Paul Goble
Staunton,
May 16 – The Kyrgyzstan parliament has passed a law imposing fines on those who
use of Russian in state institutions, thus becoming the latest Central Asian government
to seek to solidify its statehood by promoting its national language at the
expense of Russian, a measure, a Moscow commentator argues, that will have only
negative consequences.
On the portal of
the Strategic Culture Foundation yesterday, Andrey Fomin argues that the Kyrgyz
have forgotten the words of their great writer Chingiz Aytmatov on the ways in
which the Russian language can help his fellow Kyrgyz expand their ties with the
world and to have chosen instead to follow the paths of other Central Asian states
(fondsk.ru/news/2013/05/16/kirgizija-zabyla-chingiza-ajtmatova-20492.html).
What
the Kyrgyz have now done, Fomin suggests, “might have looked completely natural
in 1992 or even 2005,” given that “all the post-Soviet republics of Central
Asia” have sought to promote their national languages in order to solidify
their statehood.
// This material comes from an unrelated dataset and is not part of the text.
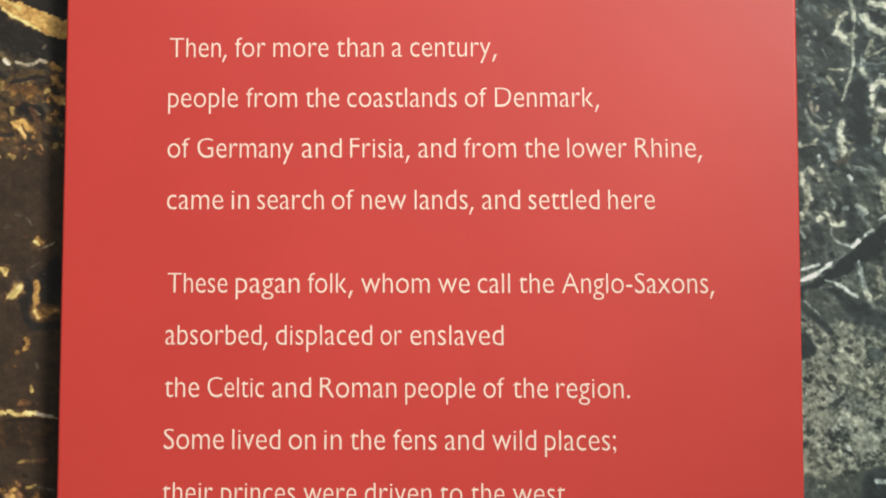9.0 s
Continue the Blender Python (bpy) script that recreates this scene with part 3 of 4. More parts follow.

But given their experiences, what Bishkek has done appears
somewhat strange.
Tajikistan
introduced restrictions on the use of Russian in 2009-2010 even though so many
of its people have become gastarbeiters in the Russian Federation and “the
business sector of the republic functions primarily in Russian. As a result, the
Moscow writer says,,Dushanbe backed down and restored Russian to its earlier
status as “the language of inter-ethnic communication.”
Uzbekistan
followed a similar trajectory. In its 1995 constitution and 2004 language law,
that country made no reference to a special status for Russian. Moreover, it
made what Fomin calls “a fatal mistake” by deciding to replace the
Cyrillic-based alphabet with a Latin script, a move that he says threw the
country back decades.
Turkmenistan
did not give Russian a special status in its constitution, Fomin continues, but
despite that, Ashgabat has pursued a more or less balanced approach about its
use. Thus, “it did not occur to anyone there to fine Turkmen officials for ‘insufficient
mastery of the state language.” Instead, it promoted Russian instruction in
secondary and higher education.
And
Kazakhstan, after having given Russian an official status in its 1995
Constitution, required in 2006 the use of Kazakh alone in five oblasts of the
country, although that requirement has been honored more often in the breach
than in reality. Now, Kazakhstan is promoting a gradual transition toward the
Latin script.
“As
we see,” Fomin writes, “over the last 20 years, all the states of Cntral Asia
without exception have passed through linguistic ‘sovereignization,’ and all at
present have recognized that this is a dead end.” Only the Russian language, he says they
recognize, makes the region “culturally and educationally” competitive.
That
is what makes the Kyrgyzstan action so strange, Fomin continues. But there are
two other reasons why it is so: On the one hand, it will be impossible, he
says, “to construct ‘a single social-cultural space’ in the country without the
Russian language” given the enormous ethnic diversity Kyrgyzstan includes.
And
on the other, Russian is needed for what Fomin says all Kyrgyzstan citizens
want “the construction of a new big country [in the form of the Moscow-led
Customs Union] and the re-industrialization of the region.” What the Bishkek
legislators have done is thus “a negative signal about the attitude of Bishkek toward
integration into a common economic space.”
What
Fomin does not say but what is likely to be more important is the following:
Moscow’s desire to maintain the position of the Russian language in Central
Asia reflects its commitment to building a new Russian-dominated political
space there, and that may be precisely the reason why many Central Asians will seek
to promote their national languages.